Have you noticed a lot of drug use and addiction on the pier?
Yeah, that’s how you numb yourself. I haven’t seen it to the point where people are killing themselves, but I’ve seen situations where people feel like every day they need to be on a certain type of drunk or high or on molly, stuff like that. You also get introduced to certain things when you’re doing certain professions. Crystal meth is a big thing for a lot of the people who [work] in sex work—mostly men. Usually when we see somebody dwindling away, we call it reading or shade, but we just give them tough love and tell them that they’re slipping, and they’ll wake themselves up.
What has your experience of the shelter system been like, as a black transgender woman?
Right now, in the SRO [a single room occupancy that typically doesn’t have a bathroom or kitchen in the room] that I’m staying in, there are actually four trans women, but it’s a men’s and couples shelter, so they have to be there with men.
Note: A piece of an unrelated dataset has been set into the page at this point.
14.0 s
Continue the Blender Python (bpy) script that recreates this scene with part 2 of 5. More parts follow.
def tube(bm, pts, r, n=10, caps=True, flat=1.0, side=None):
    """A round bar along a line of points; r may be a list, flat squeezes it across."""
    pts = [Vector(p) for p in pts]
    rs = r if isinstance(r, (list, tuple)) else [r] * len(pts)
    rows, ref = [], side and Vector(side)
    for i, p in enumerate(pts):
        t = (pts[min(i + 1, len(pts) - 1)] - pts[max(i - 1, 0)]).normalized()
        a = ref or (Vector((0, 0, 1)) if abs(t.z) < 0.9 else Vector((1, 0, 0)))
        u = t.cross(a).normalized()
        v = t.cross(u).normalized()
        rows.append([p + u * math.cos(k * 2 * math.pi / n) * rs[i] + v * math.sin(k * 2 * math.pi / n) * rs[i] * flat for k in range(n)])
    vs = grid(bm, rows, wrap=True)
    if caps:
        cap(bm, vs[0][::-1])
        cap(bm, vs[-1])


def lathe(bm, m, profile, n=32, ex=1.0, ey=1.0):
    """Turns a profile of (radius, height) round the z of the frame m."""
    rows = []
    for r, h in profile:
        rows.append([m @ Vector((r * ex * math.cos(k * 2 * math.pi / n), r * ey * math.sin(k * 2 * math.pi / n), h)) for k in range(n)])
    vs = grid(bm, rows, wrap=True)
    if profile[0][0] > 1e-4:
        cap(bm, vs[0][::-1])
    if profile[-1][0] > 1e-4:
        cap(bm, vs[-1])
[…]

If you don’t have your sex legally changed on your ID, you have to be subject to being stuck with a whole bunch of crackheads and ex-felons that don’t mind dealing with trans women or try to force them, like they would in prison, to do certain things. That’s the type of shit you have to deal with. And they have to call you by your [legal] pronoun, because that’s what your ID says, and so now all the staff members and clientele know your business, and you can’t stop them from when they walk around the corner and tell people on the street. It’s a dangerous situation—I know people who don’t go through the SRO or shelter system because of the fear of being outed as trans.
How did you become involved with Pier Kids: The Life?
I met Elegance two months after I arrived in New York. I was at the pier, and I saw him with a camera, and I was trying to ask him why he was recording some of the other kids out on the pier. That’s when he told me he was making a documentary about people who come to the pier—the different demographics and the reasons why they come to the pier. Ever since then, he was one of the first people I considered a friend here in New York.